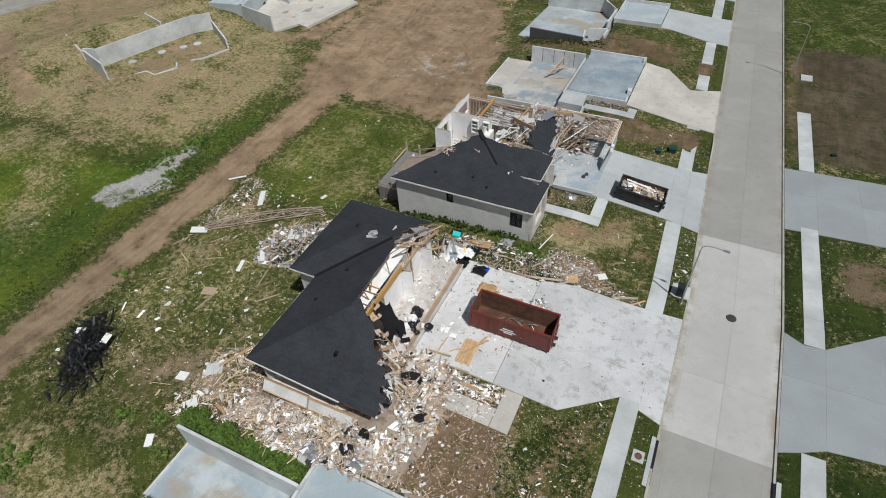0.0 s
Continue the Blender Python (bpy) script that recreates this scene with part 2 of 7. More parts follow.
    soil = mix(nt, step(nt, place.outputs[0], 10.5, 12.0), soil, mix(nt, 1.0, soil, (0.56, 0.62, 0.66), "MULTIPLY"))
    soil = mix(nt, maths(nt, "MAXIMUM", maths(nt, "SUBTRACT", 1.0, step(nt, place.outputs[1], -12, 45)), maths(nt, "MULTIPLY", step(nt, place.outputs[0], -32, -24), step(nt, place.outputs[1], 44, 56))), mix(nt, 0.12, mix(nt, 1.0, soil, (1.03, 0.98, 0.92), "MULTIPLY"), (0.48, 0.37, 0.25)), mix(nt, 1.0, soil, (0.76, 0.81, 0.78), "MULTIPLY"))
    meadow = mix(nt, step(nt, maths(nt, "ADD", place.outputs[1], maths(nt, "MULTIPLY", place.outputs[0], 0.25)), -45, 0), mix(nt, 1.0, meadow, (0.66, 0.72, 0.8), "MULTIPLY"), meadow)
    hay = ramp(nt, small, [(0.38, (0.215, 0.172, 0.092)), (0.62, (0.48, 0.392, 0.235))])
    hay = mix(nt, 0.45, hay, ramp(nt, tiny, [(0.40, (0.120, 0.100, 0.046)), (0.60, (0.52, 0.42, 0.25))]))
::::
> Requirements
Give back the whole listing as it stands, minus its pictures.

> Solution for this task
0.0 s
Continue the Blender Python (bpy) script that recreates this scene with part 2 of 7. More parts follow.
    soil = mix(nt, step(nt, place.outputs[0], 10.5, 12.0), soil, mix(nt, 1.0, soil, (0.56, 0.62, 0.66), "MULTIPLY"))
    soil = mix(nt, maths(nt, "MAXIMUM", maths(nt, "SUBTRACT", 1.0, step(nt, place.outputs[1], -12, 45)), maths(nt, "MULTIPLY", step(nt, place.outputs[0], -32, -24), step(nt, place.outputs[1], 44, 56))), mix(nt, 0.12, mix(nt, 1.0, soil, (1.03, 0.98, 0.92), "MULTIPLY"), (0.48, 0.37, 0.25)), mix(nt, 1.0, soil, (0.76, 0.81, 0.78), "MULTIPLY"))
    meadow = mix(nt, step(nt, maths(nt, "ADD", place.outputs[1], maths(nt, "MULTIPLY", place.outputs[0], 0.25)), -45, 0), mix(nt, 1.0, meadow, (0.66, 0.72, 0.8), "MULTIPLY"), meadow)
    hay = ramp(nt, small, [(0.38, (0.215, 0.172, 0.092)), (0.62, (0.48, 0.392, 0.235))])
    hay = mix(nt, 0.45, hay, ramp(nt, tiny, [(0.40, (0.120, 0.100, 0.046)), (0.60, (0.52, 0.42, 0.25))]))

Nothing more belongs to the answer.